ILO Asian Regional Meeting calls for National Action Plans for Decent Work

ILO’s Thirteenth Asian Regional Meeting results in a conclusion that calls for the Member States to establish national plans of action for "Decent Work".

Press release | BANGKOK | 31 August 2001

BANGKOK (ILO News) – Establishing national plans of action for "Decent Work" across Asia together with guidelines and programmes to prevent or "significantly attenuate" the negative impact of the current global economic downturn were among a wide-ranging set of conclusions emerging today as the International Labour Organization’s Thirteenth Asian Regional Meeting ended in Bangkok.

In a climate of increasing economic uncertainties, representatives of government, employer and worker organizations from across the region called on ILO Director-General Juan Somavia "as a matter of urgency," to consult with the region’s tripartite constituents and draw up guidelines and programmes to guard against the effects of the downturn.

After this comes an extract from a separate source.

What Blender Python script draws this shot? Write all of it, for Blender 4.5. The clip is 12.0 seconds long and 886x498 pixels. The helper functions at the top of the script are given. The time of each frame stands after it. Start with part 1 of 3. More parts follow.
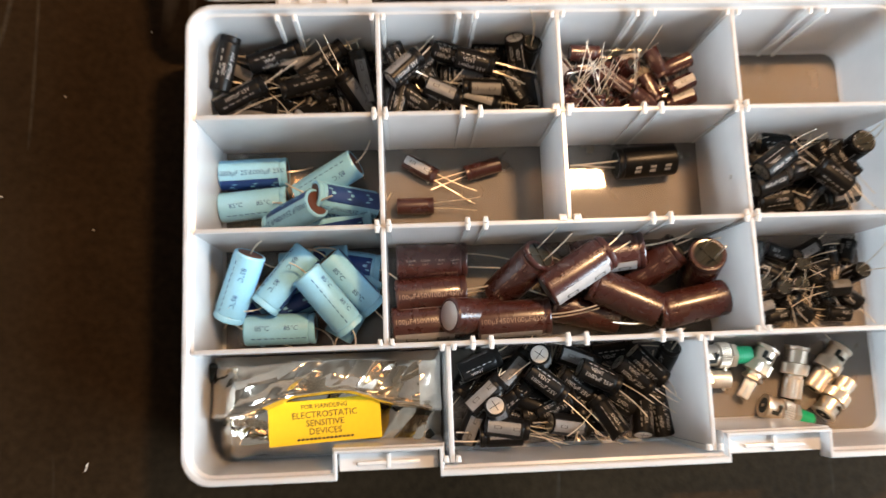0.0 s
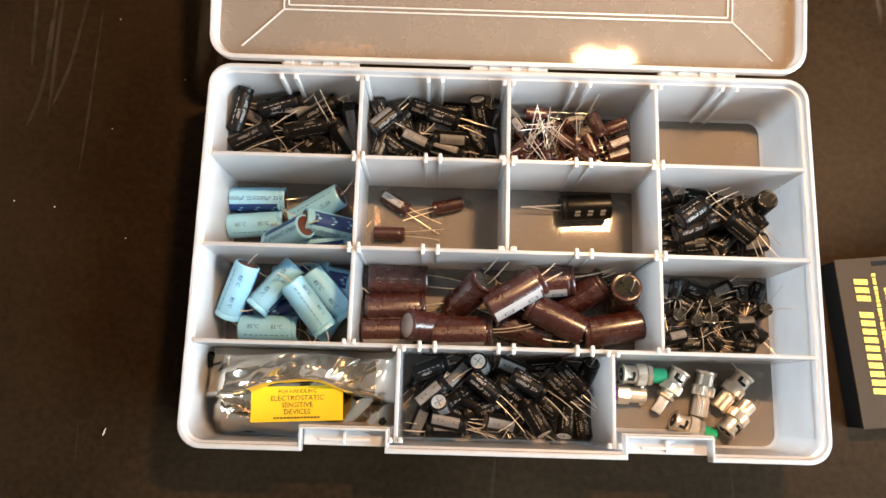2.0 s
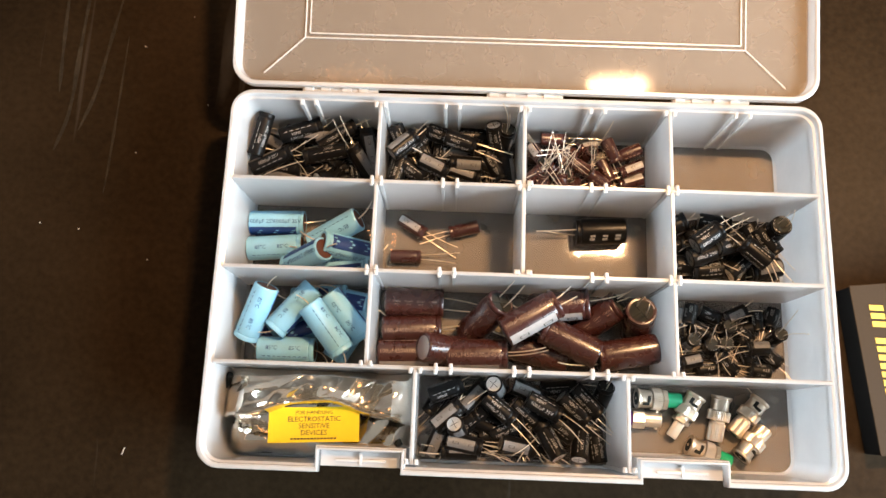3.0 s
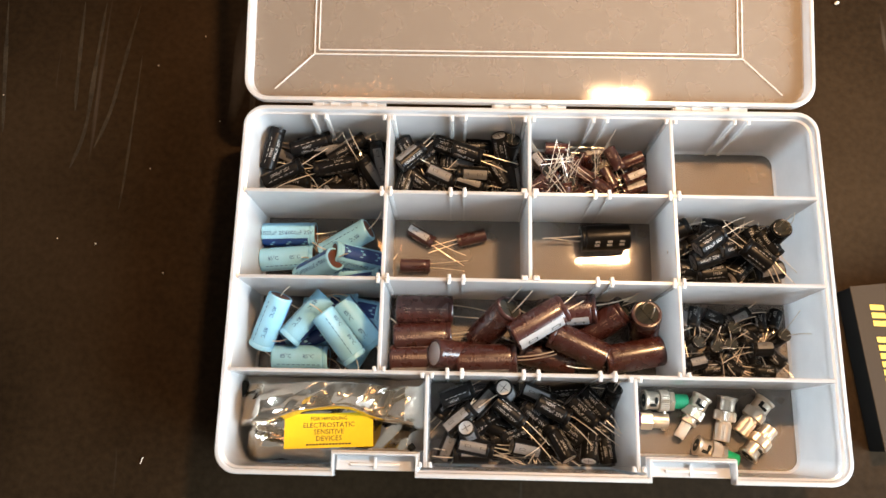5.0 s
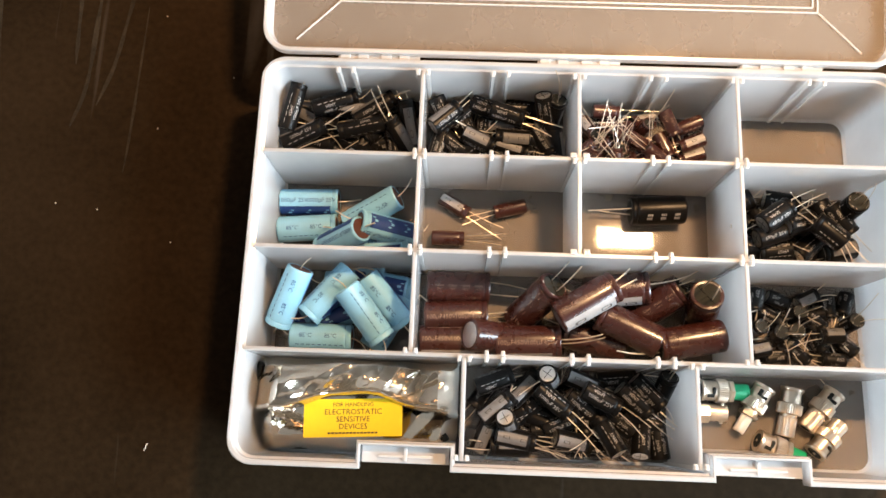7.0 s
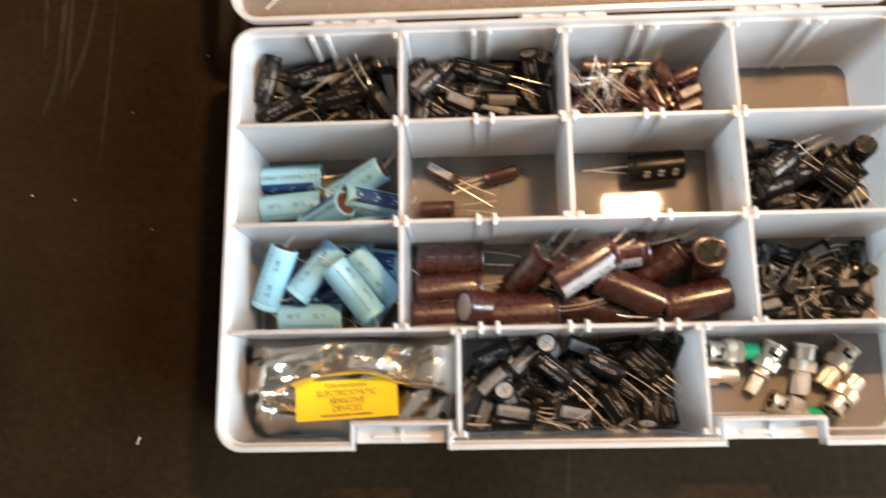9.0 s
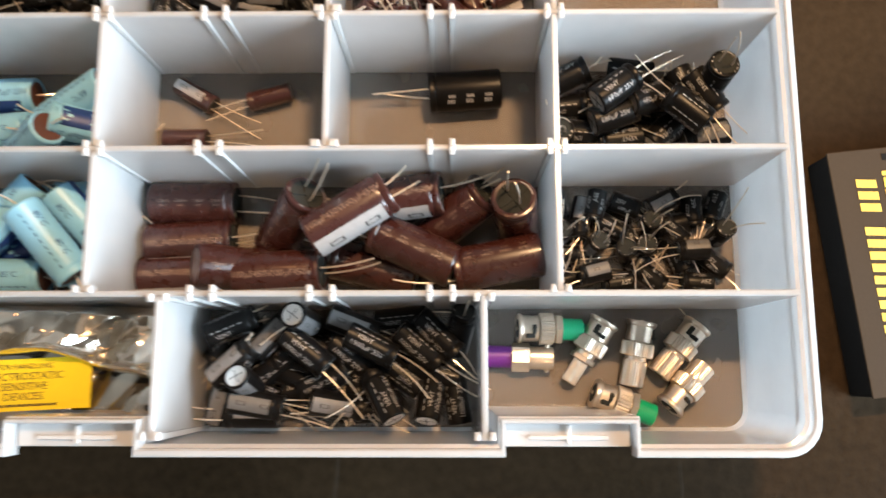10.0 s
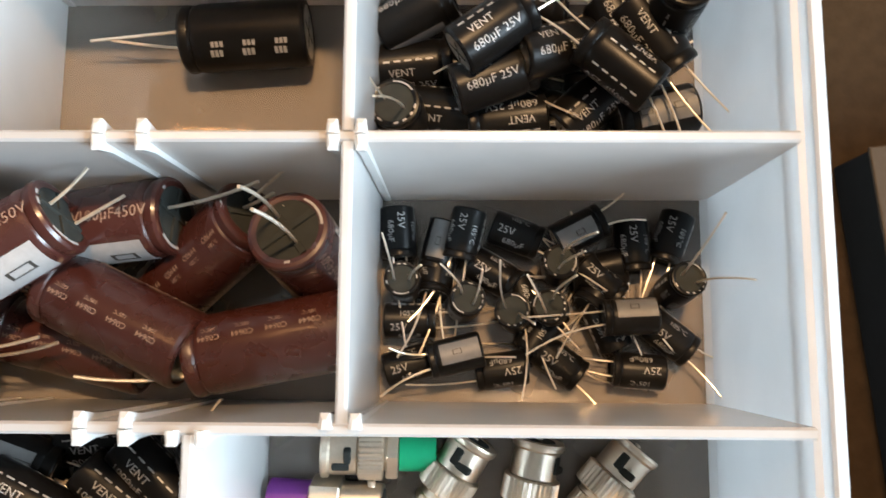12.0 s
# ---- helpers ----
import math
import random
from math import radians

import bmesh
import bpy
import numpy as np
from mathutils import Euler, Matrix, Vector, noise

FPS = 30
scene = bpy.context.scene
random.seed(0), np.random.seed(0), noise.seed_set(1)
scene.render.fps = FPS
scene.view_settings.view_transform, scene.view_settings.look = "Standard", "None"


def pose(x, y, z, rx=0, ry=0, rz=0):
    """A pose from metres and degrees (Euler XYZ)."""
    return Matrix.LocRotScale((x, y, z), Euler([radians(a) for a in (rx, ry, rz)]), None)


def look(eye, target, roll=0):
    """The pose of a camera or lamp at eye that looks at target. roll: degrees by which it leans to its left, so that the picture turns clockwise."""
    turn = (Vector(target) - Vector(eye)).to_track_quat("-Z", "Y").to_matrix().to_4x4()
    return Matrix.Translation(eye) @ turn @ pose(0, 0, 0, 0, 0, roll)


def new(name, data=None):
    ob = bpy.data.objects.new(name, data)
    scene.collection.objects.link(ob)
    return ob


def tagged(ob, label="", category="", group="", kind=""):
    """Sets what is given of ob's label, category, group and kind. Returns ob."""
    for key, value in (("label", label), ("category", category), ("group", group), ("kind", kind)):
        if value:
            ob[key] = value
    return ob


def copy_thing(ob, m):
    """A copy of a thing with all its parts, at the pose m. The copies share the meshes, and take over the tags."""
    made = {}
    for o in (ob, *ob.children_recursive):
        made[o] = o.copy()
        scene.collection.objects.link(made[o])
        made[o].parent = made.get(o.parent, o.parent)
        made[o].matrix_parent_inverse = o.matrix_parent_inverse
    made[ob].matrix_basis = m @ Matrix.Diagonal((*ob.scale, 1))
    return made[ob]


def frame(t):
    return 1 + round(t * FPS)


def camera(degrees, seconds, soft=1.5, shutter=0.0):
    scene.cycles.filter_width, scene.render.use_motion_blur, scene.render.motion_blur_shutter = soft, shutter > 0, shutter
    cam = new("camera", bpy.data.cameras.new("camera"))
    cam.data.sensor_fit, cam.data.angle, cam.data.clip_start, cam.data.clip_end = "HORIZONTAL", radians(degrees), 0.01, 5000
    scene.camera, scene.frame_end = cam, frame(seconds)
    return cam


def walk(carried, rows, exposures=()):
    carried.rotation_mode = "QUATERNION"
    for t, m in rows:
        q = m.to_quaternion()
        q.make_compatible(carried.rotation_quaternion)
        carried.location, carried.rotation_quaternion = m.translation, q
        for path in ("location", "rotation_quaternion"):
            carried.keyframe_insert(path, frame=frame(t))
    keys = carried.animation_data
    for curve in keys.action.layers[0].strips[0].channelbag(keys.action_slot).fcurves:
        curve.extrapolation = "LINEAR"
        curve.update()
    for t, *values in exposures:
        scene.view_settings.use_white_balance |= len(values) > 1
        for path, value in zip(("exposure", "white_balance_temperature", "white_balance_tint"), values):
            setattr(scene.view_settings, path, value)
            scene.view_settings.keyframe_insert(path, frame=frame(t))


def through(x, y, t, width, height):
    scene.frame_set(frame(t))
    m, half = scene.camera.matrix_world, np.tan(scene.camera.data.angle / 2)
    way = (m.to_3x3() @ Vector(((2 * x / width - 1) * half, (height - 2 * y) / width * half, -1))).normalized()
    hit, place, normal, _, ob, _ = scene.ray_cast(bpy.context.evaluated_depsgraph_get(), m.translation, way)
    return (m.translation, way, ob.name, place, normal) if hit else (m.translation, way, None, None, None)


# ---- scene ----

Held once every four years, the regional meeting groups 39 of the ILO’s 175 member States to review past work and set new directions. The meeting was the first of its kind to consider the ILO’s Decent Work Agenda, taking concrete steps towards implementation across the region. The ILO will work with its government, employer and worker constituents to draw up national action plans – which should define national priorities, a timetable for implementation and a set of indicators for regular monitoring and evaluation. Ensuring women and men have opportunities for decent work is the ILO’s primary goal – but it points to an "immense" deficit. It defines this as the absence of sufficient employment opportunities, inadequate social protection, the denial of rights at work and shortcomings in social dialogue.

ILO Director-General Juan Somavia told the meeting that the challenge of creating decent work in Asia went to the heart of the development process itself. "Decent work is a development strategy. It reflects a universal aspiration of women and men everywhere and connects with their hopes to obtain productive work in conditions of freedom, equity, security and human dignity," he said.

In their conclusions, delegates stressed that job creation was the "central element" in the ILO’s Decent Work Agenda, and the principal means to reduce poverty. They urged the ILO to work with constituents to help member States establish development plans and training programmes targeting unemployment. The region needed both decent work – and policy frameworks favourable to economic growth and enterprise development. Raising productivity, increasing the competitiveness of enterprises, and establishing a conducive environment for investment, job creation and improved quality of life were also important.

The meeting noted with concern that limited social protection "is one of the greatest decent work deficits in the region," particularly its widespread absence among workers in informal employment. "Recognizing the high social cost of the Asian crisis of 1997 and relatively low public spending on social protection in the region, the delegates call upon the ILO to support the development of comprehensive, inclusive and sustainable social protection programmes."

Key conclusions

Other important conclusions include:

  • Identifying multi-skilling, skills training and upgrading as "crucial" to enhancing access to employment and improving productivity and competitiveness in the global economy.
  • Promoting policy integration for employment through better cooperation between government agencies and with employer and worker organizations. Giving employment issues higher priority could help produce "forward-looking strategies to avert and mitigate the social repercussions of economic downturns on employment and income in the region."
  • Requesting that the ILO develop and facilitate policy measures for migrant workers within the Decent Work framework, and suggesting forums for discussion. Describing migration as "a manifestation of the globalizing world", the meeting noted that it "cannot in most cases be conceived as favouring the sending country alone, but as benefiting also many receiving countries by providing much-needed workers" who, it noted, were often the least protected.
  • Noting the significant increase in flexible work arrangements, including casual, subcontract work, fixed term, part-time, temporary and home-based.
  • Calling for expansion of the ILO’s International Programme on the Elimination of Child Labour to reach more countries in the region; and encouraging particular attention to combating trafficking of children and bonded labour.
  • Calling on the ILO to help member States introduce time-bound programmes for gender equality. Delegates noted that in many countries of the region, equality had still not been achieved in terms of employment, education and training, remuneration, social security entitlements, facilities to establish their own enterprises and other aspects of work – and observed that women "still account for a disproportionately large group of the working poor." Gender mainstreaming should be a priority item on the employment agenda.
  • Calling on member States to bring their legislation into conformity with the principles of the ILO’s fundamental Conventions, and if they had not done so, to ratify these. Delegates noted the disparity between ratification and implementation of fundamental Conventions, and urged measures to address this.
  • Noting the importance of appropriate training and employment opportunities for vulnerable groups. The high level of youth unemployment was "of particular concern".